Our job, in the Parish of Mary, Mother of God, is to be missionary disciples of Jesus in south Bradford. This is the unfolding story of how Mgr Paul Grogan (Parish Priest), Fr Michael Doody (Assistant Priest) and about 500 Mass-goers seek to bring more people into the barque of Peter (while entirely respecting everybody else outside of it). It is a continuation of an earlier blog which narrated Mgr Grogan's work as a University Chaplain.
Mgr Paul Grogan
Mgr Paul Grogan
Thursday, 26 January 2012
Life-enhancing Christian unity service
An odd thing about pastoral work is that you plug away at something and it only ever half works and then suddenly and unaccountably it takes off. For a good number of years we've held a lunchtime Service during Christian Unity Week and a small number of staff have turned up and we've prayed together and gained support from one another. It's been worthwhile, but at the same time it's confirmed the fact that there are not many of us. Then somebody suggested that we organise an event in the evening so we did and lots of people turned up: more than 60 (which constitutes a big number in poor secularised Yorkshire!) Moreover, I had the fortuitous idea of stepping back. My colleague, Dr Jane de Gay, who is an English lecturer and who was ordained in the Church of England a couple of years ago, planned the service and presided beautifully, and young people from the Leeds Christian Cell Network and from local Baptist churches and parishioners from various other local churches joined us. The service was split into two halves: traditional hymns to start with and then, to finish, modern worship songs backed by a tuneful guitar-and-drum-group led by Leeds Trinity student (and proud Baptist) Jake Womack. Here is a picture of some of those who were involved.

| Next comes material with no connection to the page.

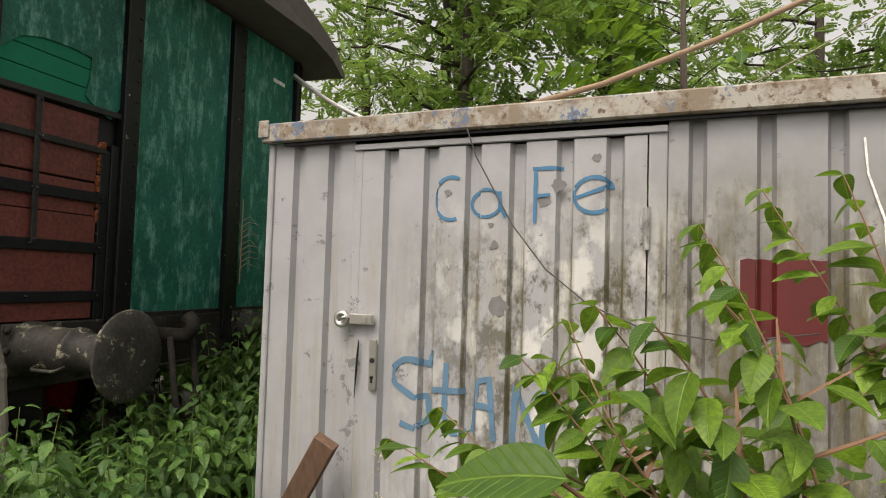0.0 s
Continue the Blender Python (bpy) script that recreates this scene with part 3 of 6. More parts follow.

What was so good about the event? One, we share a love of Christ. Two, we were grateful for each other's presence: the students, in particular, realised that something important was happening, given the level of preparation and the quality of the music. Three, we prayed together. That was a golden moment: a line of young people from different Christian traditions standing in front of the altar petitioning their common Father. How such moments must delight his heart! The process of ecumenism is necessarily slow and the associated meetings can be frankly tedious. But the frustrations are a small price to pay if we are convinced (as how can we not be?) that on such an evening we created a small piece of unity to honour God our Father (or perhaps better that his Holy Spirit created it through us) and that he received our offering with pleasure. The in-house sandwiches afterwards were excellent too - full-bodied, succulent, and varied - and people lingered for ages, chatting happily and building up the Church, effortlessly.